I don't think deniable encryption is needed, you just need to not say under oath "there is nothing on the drive that could incriminate me". If you say that you lose your protection and they can force you to provide the contents. Destroying keys, including wiping a LUKS header, wiping a TPM, destroying a USB hardware security key, etc. is destroying evidence and a crime. Not providing your really long password is not a crime, as long as there is some doubt (doubt you and your lawyer can carefully cultivate) regarding the fact that nothing on the drive incriminates you.
> Not providing your really long password is not a crime
What about not providing a PIN? How is that different from password? Proper PIN protected smartcards will lock you out after several wrong attempts and would require a PUK. And you might not remember that, genuinely. What then?

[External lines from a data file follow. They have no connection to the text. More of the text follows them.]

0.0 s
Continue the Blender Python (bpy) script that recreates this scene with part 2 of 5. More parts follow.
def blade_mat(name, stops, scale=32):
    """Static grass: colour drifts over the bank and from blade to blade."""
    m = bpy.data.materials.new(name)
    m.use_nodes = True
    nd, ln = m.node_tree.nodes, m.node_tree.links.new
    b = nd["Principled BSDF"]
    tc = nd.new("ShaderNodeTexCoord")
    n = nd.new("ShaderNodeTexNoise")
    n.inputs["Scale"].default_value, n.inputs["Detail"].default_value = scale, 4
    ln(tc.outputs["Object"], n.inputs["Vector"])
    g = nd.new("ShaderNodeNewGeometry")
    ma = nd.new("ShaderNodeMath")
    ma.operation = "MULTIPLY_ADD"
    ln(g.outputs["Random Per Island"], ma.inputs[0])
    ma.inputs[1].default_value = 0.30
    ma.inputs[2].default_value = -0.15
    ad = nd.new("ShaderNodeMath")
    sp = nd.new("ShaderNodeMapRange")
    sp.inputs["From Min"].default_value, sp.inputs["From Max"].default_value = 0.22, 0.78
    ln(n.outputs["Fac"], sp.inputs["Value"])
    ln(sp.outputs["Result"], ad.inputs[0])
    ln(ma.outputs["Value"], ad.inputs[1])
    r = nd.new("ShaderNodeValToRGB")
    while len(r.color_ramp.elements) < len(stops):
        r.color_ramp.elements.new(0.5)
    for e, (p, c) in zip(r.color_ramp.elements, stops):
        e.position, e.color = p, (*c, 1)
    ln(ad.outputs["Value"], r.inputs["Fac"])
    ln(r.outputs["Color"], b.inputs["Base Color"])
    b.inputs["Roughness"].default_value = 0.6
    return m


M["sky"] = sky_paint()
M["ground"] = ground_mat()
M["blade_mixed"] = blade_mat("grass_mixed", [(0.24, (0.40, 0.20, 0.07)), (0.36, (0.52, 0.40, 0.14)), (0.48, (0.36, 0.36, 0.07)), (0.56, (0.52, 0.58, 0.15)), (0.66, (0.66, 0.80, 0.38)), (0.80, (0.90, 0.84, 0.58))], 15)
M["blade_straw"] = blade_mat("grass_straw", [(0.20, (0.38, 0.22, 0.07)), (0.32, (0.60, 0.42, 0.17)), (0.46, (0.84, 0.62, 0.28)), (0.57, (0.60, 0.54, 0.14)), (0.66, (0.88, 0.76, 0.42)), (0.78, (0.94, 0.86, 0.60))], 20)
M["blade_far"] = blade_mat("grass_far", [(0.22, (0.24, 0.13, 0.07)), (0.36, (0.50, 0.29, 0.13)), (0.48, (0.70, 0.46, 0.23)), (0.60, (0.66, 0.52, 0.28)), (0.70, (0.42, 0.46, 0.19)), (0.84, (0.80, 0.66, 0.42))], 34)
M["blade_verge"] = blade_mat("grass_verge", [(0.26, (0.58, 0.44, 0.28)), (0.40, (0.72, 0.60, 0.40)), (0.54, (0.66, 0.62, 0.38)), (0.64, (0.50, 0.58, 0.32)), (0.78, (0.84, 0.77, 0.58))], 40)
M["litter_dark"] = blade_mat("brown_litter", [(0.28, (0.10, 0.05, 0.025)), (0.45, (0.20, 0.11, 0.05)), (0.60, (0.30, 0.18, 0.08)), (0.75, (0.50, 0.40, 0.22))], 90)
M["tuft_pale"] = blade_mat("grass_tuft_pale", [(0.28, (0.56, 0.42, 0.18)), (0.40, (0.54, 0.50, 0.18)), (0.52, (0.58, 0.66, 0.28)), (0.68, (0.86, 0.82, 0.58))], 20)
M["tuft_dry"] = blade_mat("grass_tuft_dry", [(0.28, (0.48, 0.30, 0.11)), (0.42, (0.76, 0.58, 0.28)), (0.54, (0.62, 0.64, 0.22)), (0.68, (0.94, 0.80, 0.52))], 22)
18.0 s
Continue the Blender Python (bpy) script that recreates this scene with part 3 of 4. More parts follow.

Intentionally entering wrong pins to lock out is probably destruction of evidence, and pins are so short I would not trust them. Just have an at least 15-length base32 password that's randomly generated with `echo "$(openssl rand -base64 20 | base64 --decode | base32 | head -c 15)"` or whatever. You might want it to be lowercase instead, or base64 for more entropy. That command should be secure on OpenSSL 1.1.1 or later, and combined with argon2id over 4GiB of memory and 12+ rounds, should be pretty much uncrackable.

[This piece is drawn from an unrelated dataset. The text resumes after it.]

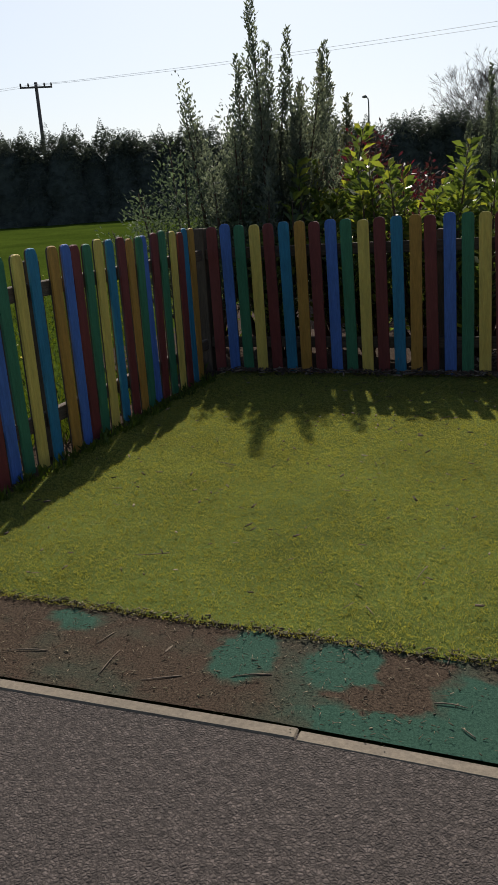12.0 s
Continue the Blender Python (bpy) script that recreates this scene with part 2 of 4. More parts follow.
def ground_material():
    m, nt, b = nodes_of("meadow")
    big = noise_tex(nt, 0.35, 6, world_space=True, rough=0.65)
    fine = noise_tex(nt, 14.0, 5, world_space=True, rough=0.7)
    col = ramp(nt, big, [(0.3, (0.028, 0.046, 0.007)), (0.7, (0.055, 0.080, 0.012))])
    col = mix(nt, 0.5, col, ramp(nt, fine, [(0.3, (0.25, 0.25, 0.25)), (0.7, (0.75, 0.75, 0.7))]), 'OVERLAY')
    nt.links.new(col, b.inputs["Base Color"])
    b.inputs["Roughness"].default_value = 1.0
    b.inputs["Specular IOR Level"].default_value = 0.0
    bump(nt, b, fine, 0.8, 0.03)
    return m


ASPHALT, RUBBER, MEADOW = asphalt_material(), rubber_material(), ground_material()
KERB = surface("kerb_concrete", (0.165, 0.132, 0.094), 4, 90, 0.2, 0.85)
SLAB = surface("paving_concrete", (0.185, 0.165, 0.142), 3, 70, 0.18, 0.85)
GRAVEL = surface("gravel_soil", (0.10, 0.085, 0.075), 1.5, 45, 0.35, 1.0, 0.8, 0.02, world_space=True, spec=0.05)
PATH_TARMAC = surface("garden_tarmac", (0.068, 0.062, 0.064), 1.2, 65, 0.3, 1.0, 0.9, 0.012, world_space=True, spec=0.05)
LETTERING = surface("faded_lettering", (0.086, 0.084, 0.087), 6, 40, 0.2, 0.9)
MULCH = surface("bark_soil", (0.055, 0.038, 0.028), 2.5, 50, 0.4, 1.0, 0.9, 0.02, world_space=True, spec=0.05)
CONCRETE = surface("path_concrete", (0.15, 0.13, 0.117), 1.0, 60, 0.25, 0.9, world_space=True)
PAINT = {
    "red": painted("red_paint", (0.36, 0.05, 0.045)),
    "maroon": painted("maroon_paint", (0.20, 0.042, 0.038)),
    "teal": painted("teal_paint", (0.03, 0.225, 0.375)),
    "yellow": painted("yellow_paint", (0.76, 0.57, 0.13)),
    "green": painted("green_paint", (0.048, 0.21, 0.11)),
    "blue": painted("blue_paint", (0.08, 0.185, 0.54)),
    "orange": painted("orange_paint", (0.50, 0.26, 0.05)),
    "cornflower": painted("cornflower_paint", (0.17, 0.30, 0.64)),
    "mustard": painted("mustard_paint", (0.62, 0.34, 0.045)),
}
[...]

You don't need to trust PINs, they aren't passwords in technical sense. And you don't need to enter wrong PINs either, if someone else tries they would reach a limit very soon.
It's all seems pretty arbitrary to me as to whether something is considered destruction of evidence and it's very US-centric anyway. So I'd say yes, deniable encryption is needed. If they decide you're not playing ball, then you'll be punished. The difference is whether they will use a legal system for that in a First World country or something else if you're not so lucky.